> _Recorded information_:
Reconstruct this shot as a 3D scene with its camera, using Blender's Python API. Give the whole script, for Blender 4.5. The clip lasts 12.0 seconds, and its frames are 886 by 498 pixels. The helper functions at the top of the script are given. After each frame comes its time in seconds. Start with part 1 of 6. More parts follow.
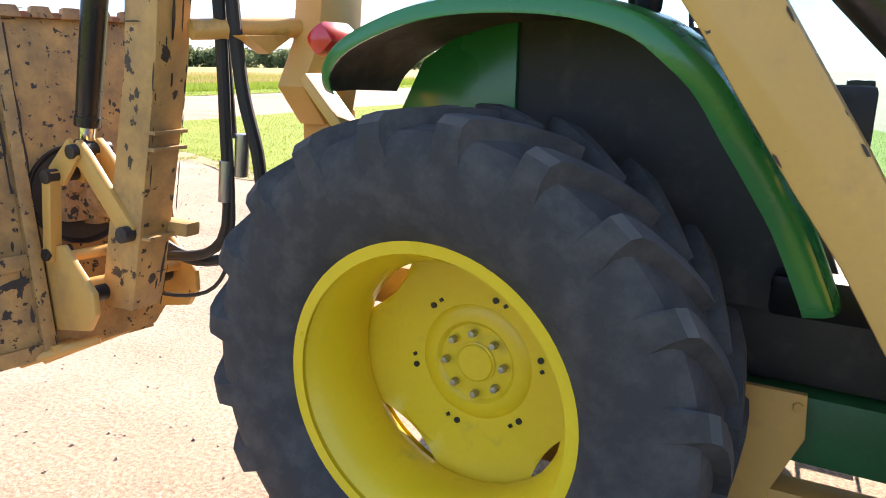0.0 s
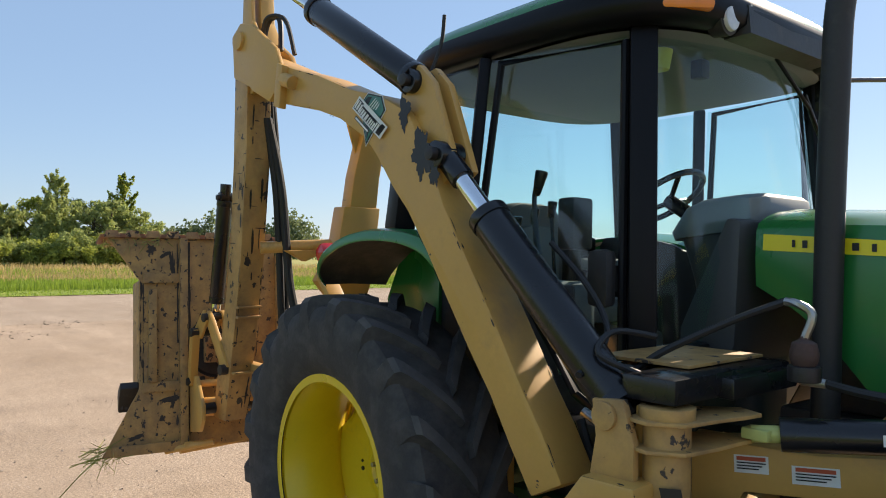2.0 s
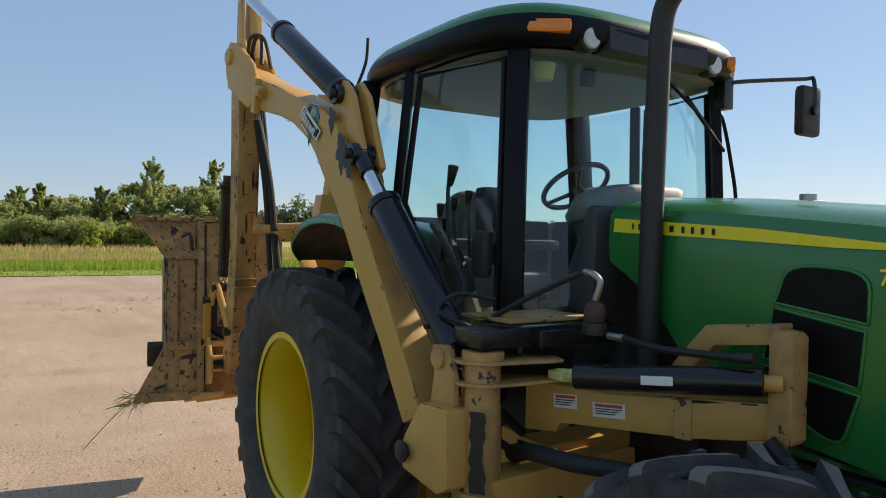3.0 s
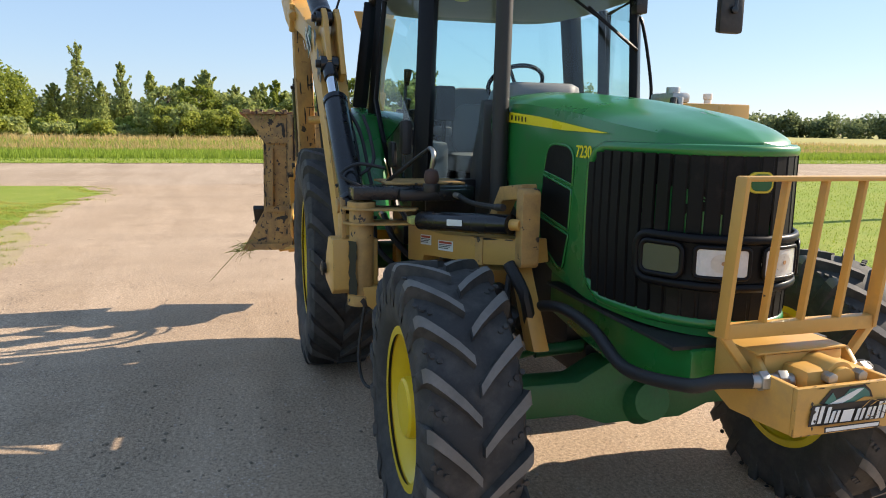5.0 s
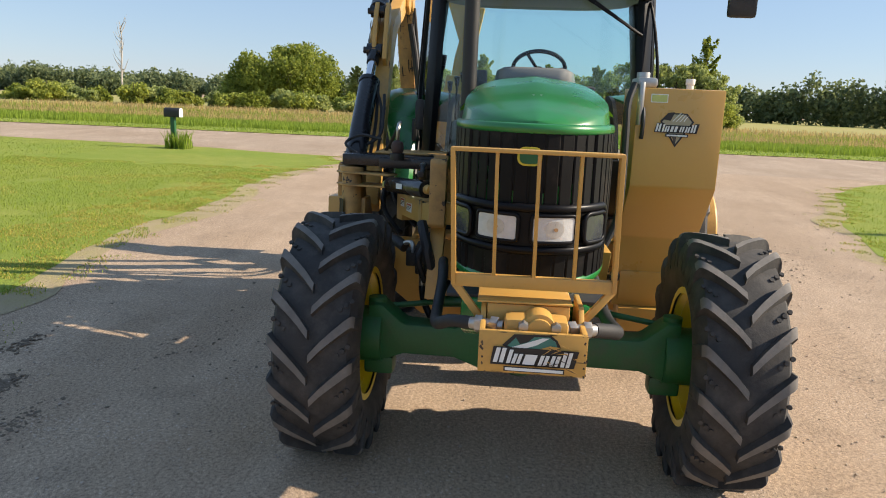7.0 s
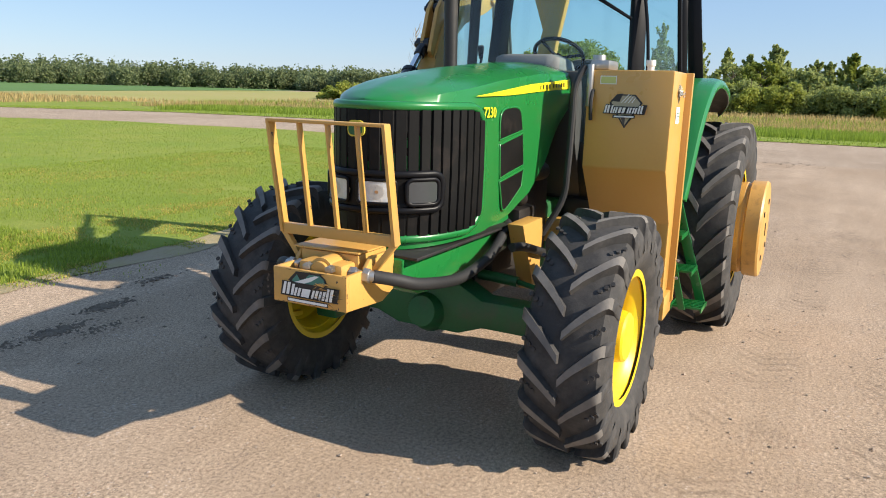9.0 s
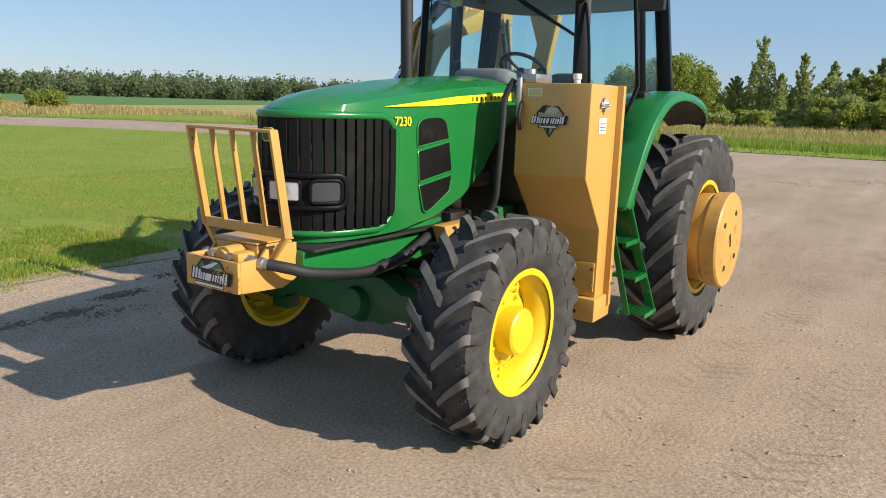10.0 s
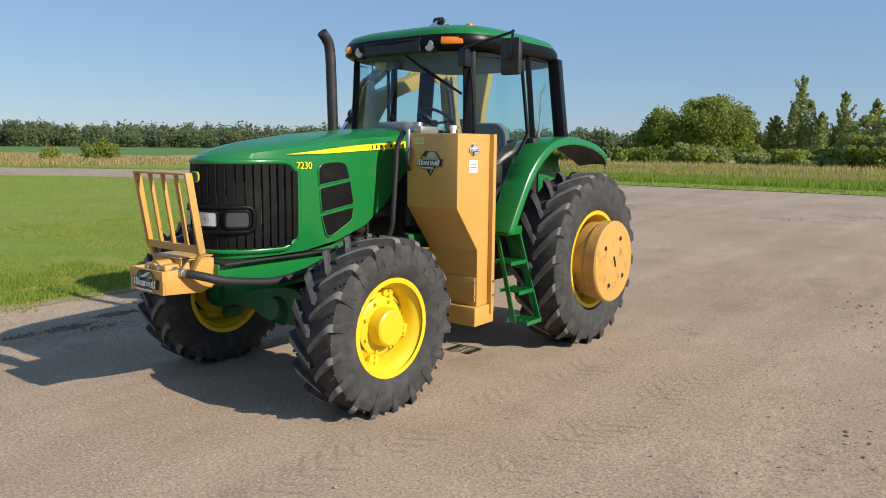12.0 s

> _What you have to do_: Leaving the pictures aside, transcribe the entire listing exactly.

> _Response to this exercise_:
Reconstruct this shot as a 3D scene with its camera, using Blender's Python API. Give the whole script, for Blender 4.5. The clip lasts 12.0 seconds, and its frames are 886 by 498 pixels. The helper functions at the top of the script are given. After each frame comes its time in seconds. Start with part 1 of 6. More parts follow.
0.0 s
2.0 s
3.0 s
5.0 s
7.0 s
9.0 s
10.0 s
12.0 s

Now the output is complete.